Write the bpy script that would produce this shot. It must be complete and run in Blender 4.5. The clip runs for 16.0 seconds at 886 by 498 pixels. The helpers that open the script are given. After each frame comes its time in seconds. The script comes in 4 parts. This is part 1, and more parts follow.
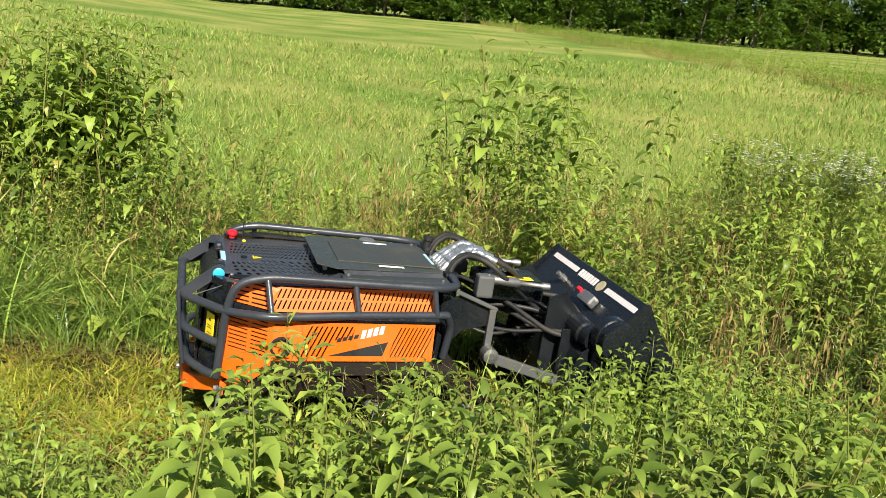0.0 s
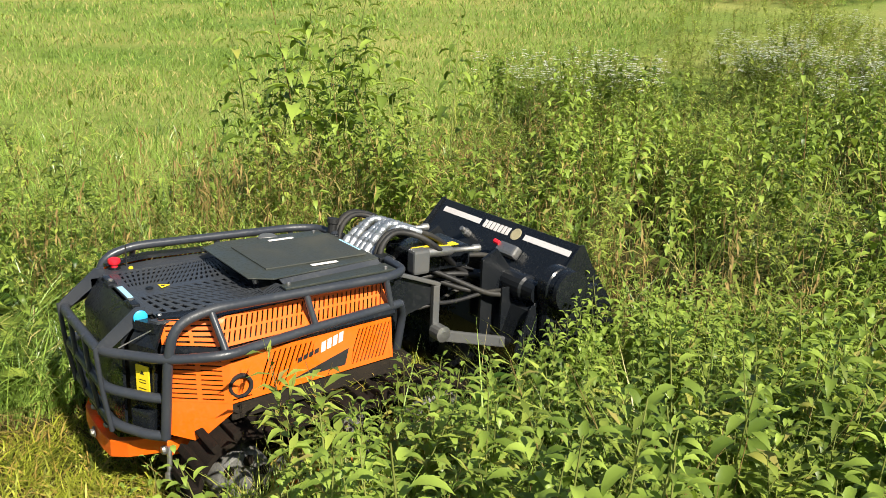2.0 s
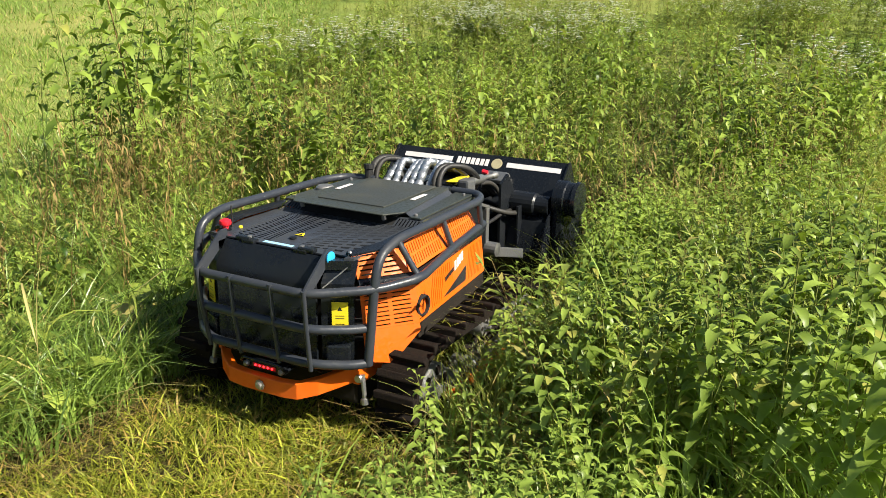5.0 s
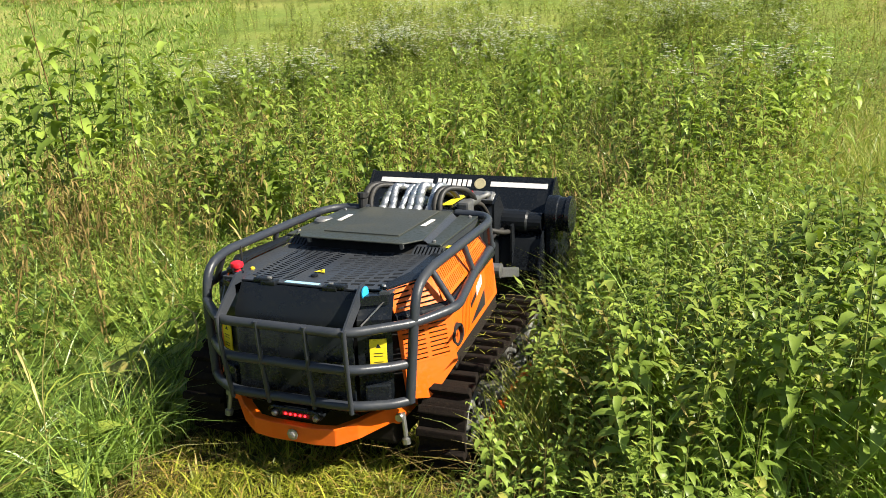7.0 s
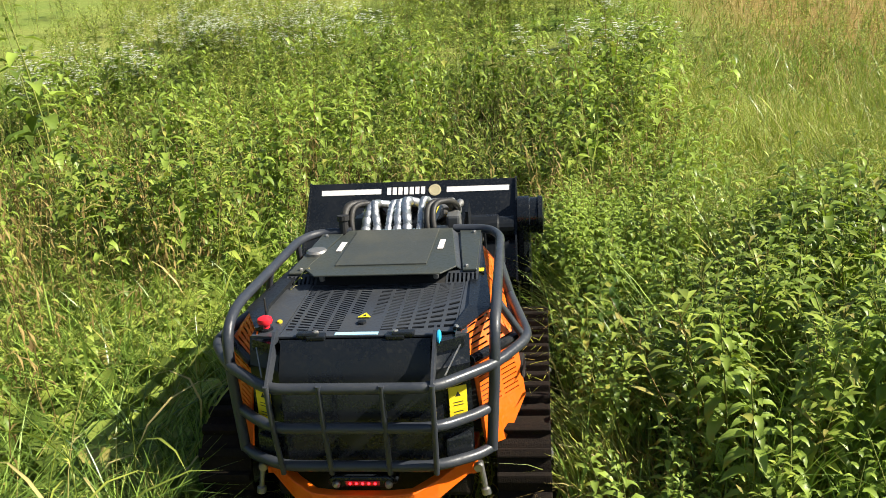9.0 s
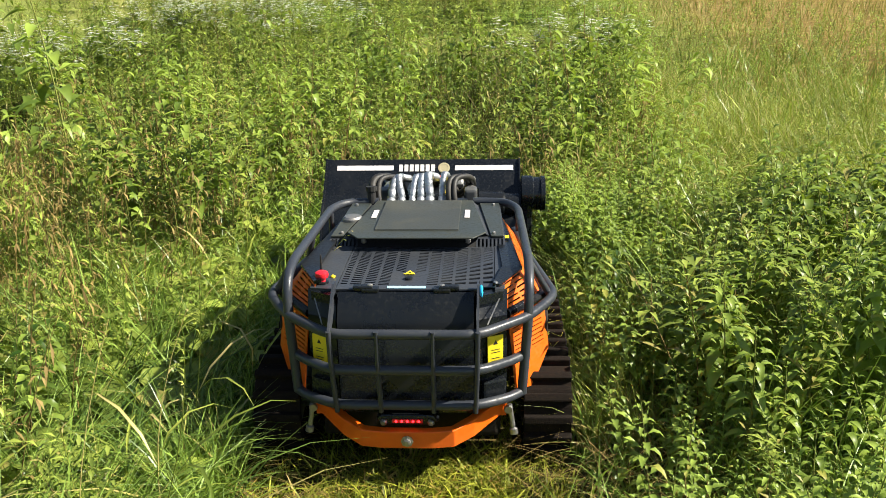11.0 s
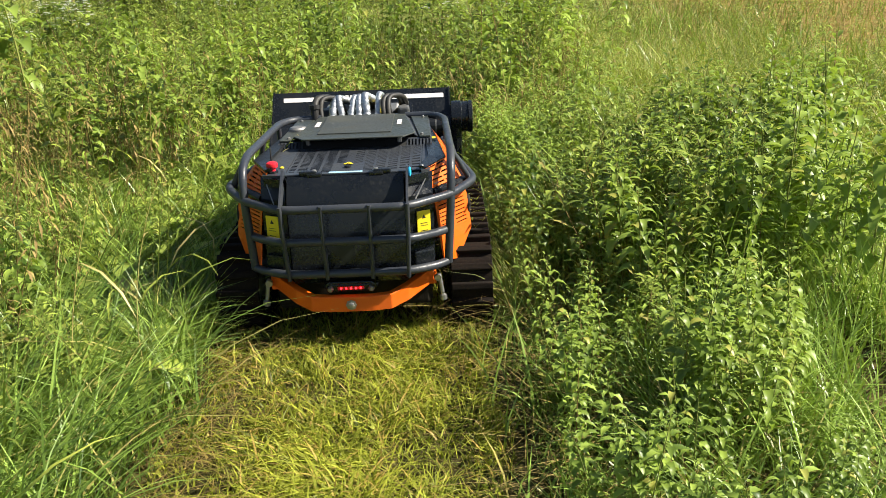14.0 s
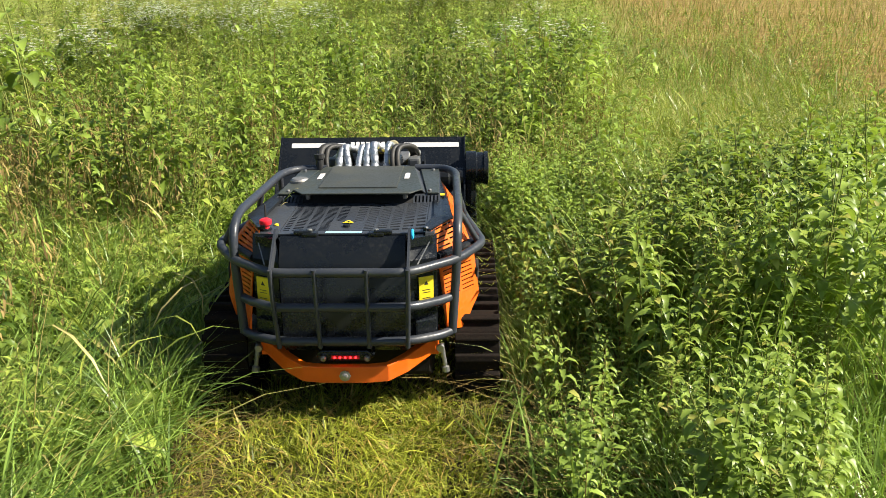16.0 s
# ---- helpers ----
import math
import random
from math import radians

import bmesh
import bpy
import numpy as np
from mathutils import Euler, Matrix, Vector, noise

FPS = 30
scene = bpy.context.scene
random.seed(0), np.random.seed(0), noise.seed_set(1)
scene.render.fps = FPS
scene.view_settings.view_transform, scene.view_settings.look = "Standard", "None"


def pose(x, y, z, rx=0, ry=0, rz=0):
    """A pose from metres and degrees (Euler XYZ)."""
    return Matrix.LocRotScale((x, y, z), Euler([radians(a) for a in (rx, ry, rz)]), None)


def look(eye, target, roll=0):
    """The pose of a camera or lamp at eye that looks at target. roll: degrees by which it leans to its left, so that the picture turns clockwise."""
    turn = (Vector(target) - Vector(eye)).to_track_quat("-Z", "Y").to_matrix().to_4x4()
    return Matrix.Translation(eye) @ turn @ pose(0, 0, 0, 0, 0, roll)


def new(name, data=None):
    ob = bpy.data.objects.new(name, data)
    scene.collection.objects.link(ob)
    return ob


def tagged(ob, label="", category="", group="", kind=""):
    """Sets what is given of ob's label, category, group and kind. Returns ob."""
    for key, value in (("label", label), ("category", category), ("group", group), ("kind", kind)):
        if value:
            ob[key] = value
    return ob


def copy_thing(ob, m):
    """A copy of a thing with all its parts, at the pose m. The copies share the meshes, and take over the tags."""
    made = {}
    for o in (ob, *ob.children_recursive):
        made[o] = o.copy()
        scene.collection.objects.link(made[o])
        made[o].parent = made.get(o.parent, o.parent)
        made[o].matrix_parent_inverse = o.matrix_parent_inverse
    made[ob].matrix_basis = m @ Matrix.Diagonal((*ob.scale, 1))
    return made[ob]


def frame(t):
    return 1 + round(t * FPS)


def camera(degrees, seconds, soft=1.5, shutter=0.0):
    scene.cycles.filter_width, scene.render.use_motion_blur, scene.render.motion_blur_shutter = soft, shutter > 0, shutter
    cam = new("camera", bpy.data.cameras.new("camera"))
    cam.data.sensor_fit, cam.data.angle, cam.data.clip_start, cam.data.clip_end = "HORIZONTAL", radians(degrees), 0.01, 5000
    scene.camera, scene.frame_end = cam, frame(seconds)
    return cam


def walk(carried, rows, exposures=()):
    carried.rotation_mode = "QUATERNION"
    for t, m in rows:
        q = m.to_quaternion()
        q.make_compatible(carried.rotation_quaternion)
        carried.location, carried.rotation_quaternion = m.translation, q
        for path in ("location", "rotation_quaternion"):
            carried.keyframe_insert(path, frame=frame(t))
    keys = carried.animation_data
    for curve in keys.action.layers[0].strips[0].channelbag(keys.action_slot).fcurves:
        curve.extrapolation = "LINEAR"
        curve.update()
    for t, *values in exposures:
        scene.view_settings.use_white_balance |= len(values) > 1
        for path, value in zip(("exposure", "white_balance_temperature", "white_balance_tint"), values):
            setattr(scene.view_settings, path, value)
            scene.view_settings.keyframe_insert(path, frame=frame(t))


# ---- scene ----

......

Problem to solve: Set down only these lines, exactly: the line containing "carried.keyframe_insert(path, frame=frame(t))" and each line after it, through the end of the listing.

Response to this task:
            carried.keyframe_insert(path, frame=frame(t))
    keys = carried.animation_data
    for curve in keys.action.layers[0].strips[0].channelbag(keys.action_slot).fcurves:
        curve.extrapolation = "LINEAR"
        curve.update()
    for t, *values in exposures:
        scene.view_settings.use_white_balance |= len(values) > 1
        for path, value in zip(("exposure", "white_balance_temperature", "white_balance_tint"), values):
            setattr(scene.view_settings, path, value)
            scene.view_settings.keyframe_insert(path, frame=frame(t))


# ---- scene ----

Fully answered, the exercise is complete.